A worker sews at a factory in Preah Sihanouk province. AFP

GREATER transparency along the garment supply chain, from producers to buyers, is required in order to strengthen the accountability of retailers, factories and governments in protecting the rights of workers, Ou Virak, president of the Cambodian Center for Human Rights, said yesterday.

“There are a lot of obstacles in the relationship between the producers and consumers, with a lack of detailed information about the supply process made available,” he said. “The connection is blurred, ultimately deflecting responsibility to the detriment of workers.”

Speaking in Phnom Penh at a discussion on business and human rights in the garment sector, Virak made reference to the recent case of workers left jobless after the closing of a Cambodian factory.

Workers have taken their protest to the Swedish Embassy, claiming H&M, an international buyer of Cambodian garments, should share in the responsibility of lost wages, but H&M say the factory was no longer producing their products at the time it closed.
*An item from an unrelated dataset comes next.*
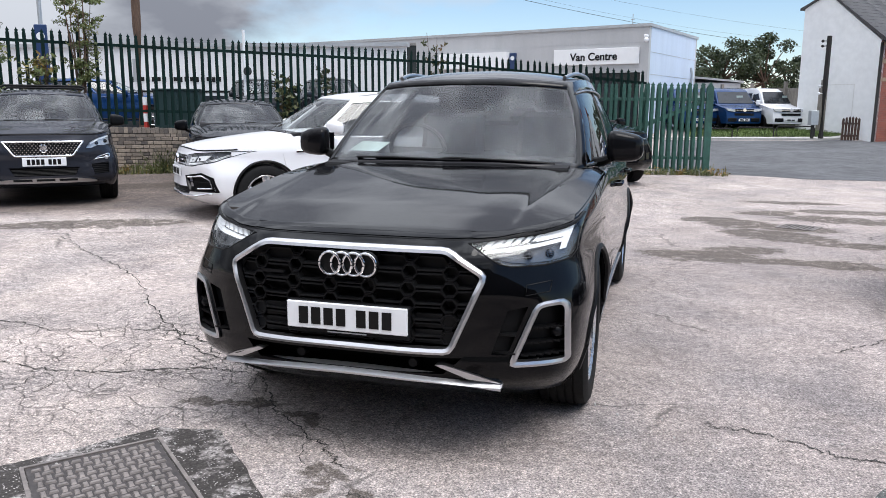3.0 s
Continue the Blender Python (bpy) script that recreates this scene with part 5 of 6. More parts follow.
# ---- van centre building ----
def van_centre():
    m = Matrix.Translation((0.25, 34.1, 0.05)) @ Matrix.Rotation(radians(163), 4, "Z")      # u runs along the front, -y goes back
    root = thing("van_centre_building", m, "low flat-roofed grey clad showroom with a white Van Centre sign", "building")
    H = 5.12
    # front wall with openings, from panel to panel
    spans = [(0, 0.35, 0, H), (0.35, 6.9, 3.1, H), (6.9, 12.9, 2.9, H), (12.9, 15.95, 4.92, H), (15.95, 34, 0, H)]
    for u0, u1, z0, z1 in spans:
        part("wall", boxes(((u0, -0.25, z0), (u1, 0, z1))), M_CLAD, root)
    for u in (3.6, 6.9):
        part("column", boxes(((u - .15, -0.2, 0), (u + .15, .02, 3.1))), M_CLAD, root)
    part("glazing", boxes(((0.35, -0.5, 0), (12.9, -0.42, 3.15))), M_DARKGLASS, root)
    part("dark_entrance", boxes(((12.9, -0.6, 0), (15.95, -0.5, 4.95))), M_DARKGLASS, root, "tall dark entrance recess")
    # side wall: sky light painted in as a paler, bluer colour
    part("wall", boxes(((-0.005, -7.6, 0), (0.25, -0.25, H))), M_CLADSKYLIT, root, "side wall of metal cladding, coloured pale blue for sky light")
    part("wall", boxes(((0, -7.85, 0), (34, -7.6, H))), M_CLAD, root)
    part("wall", boxes(((33.75, -7.6, 0), (34, -0.25, H))), M_CLAD, root)
    part("roof", boxes(((0.2, -7.6, H - .3), (33.8, -0.2, H - .2))), M_COPING, root)
    part("coping", boxes(((-.06, -0.32, H), (34.06, .06, H + .13))), M_COPING, root)
    part("coping", boxes(((-.06, -7.9, H), (.30, -0.32, H + .13))), M_COPING, root)
    bm = bmesh.new()
    prism(bm, [(9.2, H + .1), (12.9, H + .1), (13.6, H + .1), (11.2, H + .48)], "y", -4.5, -4.0)
    part("roof_light", bm, M_COPING, root)
    # panel joints
    for z in (3.30, 4.42):
        part("panel_joint", boxes(((0.36, .0, z), (12.9, .006, z + .02))), M_COPING, root)
    for u in np.arange(17.5, 34, 3.0):
        part("panel_joint", boxes(((u, .0, 0), (u + .02, .006, H))), M_COPING, root)
    for z in (1.7, 3.0, 4.0):
        part("panel_joint", boxes(((-.012, -7.6, z), (-.005, -0.25, z + .02))), M_COPING, root)
    part("fascia", boxes(((7.15, .0, 3.45), (11.2, .35, 4.22))), M_SIGN, root, "white projecting fascia over the windows")
    # the sign
    sign = part("sign", boxes(((.42, .01, 3.48), (4.66, .10, 4.22)), bevel=.01), M_SIGN, root, "white Van Centre sign board")
    cu = bpy.data.curves.new("lettering", "FONT")
    cu.body, cu.size, cu.extrude, cu.align_x, cu.align_y = "Van Centre", .50, .012, "CENTER", "CENTER"
    cu.offset = .010
    ob = new("lettering", cu)
    ob.matrix_world = m @ pose(2.62, .115, 3.83, 90, 0, 180)
    bpy.context.view_layer.update()
    me = bpy.data.meshes.new_from_object(ob.evaluated_get(bpy.context.evaluated_depsgraph_get()))
    bpy.data.objects.remove(ob)
    me.materials.clear()
    me.materials.append(M_TEXT)
    t = new("lettering", me)
    t.parent = sign
    t.matrix_basis = pose(2.62, .115, 3.83, 90, 0, 180)
    tagged(t, "black Van Centre lettering")
    for u in (6.92, 15.7):
        b = part("banner", boxes(((u - .18, .02, u * .0 + 2.6), (u + .18, .12, 4.16 if u < 10 else 4.98)), bevel=.01), M_BANNER, root, "dark blue banner panel")
        bm = bmesh.new()
        bmesh.ops.create_cone(bm, cap_ends=True, segments=20, radius1=.11, radius2=.11, depth=.02, matrix=pose(u, .13, (4.16 if u < 10 else 4.98) - .25, 90))
        part("banner_disc", bm, M_SIGN, b)
    # pale name panel on the long wall; its words are plain bars
    part("name_panel", boxes(((21.2, .01, 2.05), (27.5, .05, 2.95))), M_SIGN, root)
    # downpipe, camera, aerial
    bm = bmesh.new()
    tube(bm, [(-.09, -6.9, 0), (-.09, -6.9, 3.3), (-.02, -6.9, 3.6)], .06, 8)
    part("downpipe", bm, M_GALV, root)
    bm = bmesh.new()
    box(bm, (.02, .02, 4.62), (.14, .34, 4.74), None, .02)
    bmesh.ops.create_uvsphere(bm, u_segments=12, v_segments=8, radius=.11, matrix=pose(.02, .36, 4.5))
    part("security_camera", bm, M_UPVC, root)
    bm = bmesh.new()
    tube(bm, [(1.35, -1.5, H), (1.35, -1.5, H + .75)], .018, 6)
    box(bm, (1.27, -1.52, H + .5), (1.43, -1.48, H + .53))
    part("aerial", bm, M_GALV, root)
    for u in (6.3, 9.5):
        bm = bmesh.new()
        tube(bm, [(u, -2, H), (u, -2, H + .35)], .05, 8)
        part("roof_vent", bm, M_GALV, root)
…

Virak said that because buyers have multiple producers and record keeping at factories is not always kept up to date, responsibility for workers’ rights violations are unclear.

“It is difficult to identify who is responsible. By design somebody plans to create the layers.”

According to Som Aun, president of the Cambodian Labour Union Federation, increased transparency is needed by suppliers also.

“Some factories complain they lose, but we have seen them expand their operations every year,” Aun said. “Labour should get 40 per cent of the total profit, but how do we know how much there is if the total profits are never released?”

Virak said it would not cost much for buyers to simply release all the information on their websites. “I believe that some buyers would have an interest in doing this to reduce disputes,” he said.

H&M, Nike, GAP, Walmart, GAP, Levis, Adidas, and Puma are the major manufacturers who buy garments from Cambodia.

Hacan Andersson, a Sweden-based spokesman for H&M, said while their garments are currently labelled with the country of origin, they do not publish a supplier list.

“So far we have not done this for competitive reasons, but we are also looking in to the possibilities about how we can publish it in the future” he said.

For the first two months of this year, the number of labour disputes increased 50 per cent compared with the same period last year, said Yim Serey Vathanak, national project co-ordinator of the International Labor Organization.

He added that such disputes are negatively affecting the reputation of the industry and said immediate intervention is need to secure the sector.

“It is a main engine for the Cambodian economy, and we have to be curious and try to discover any possible method to protect the healthiness of the manufacturing,” Serey Vathanak said.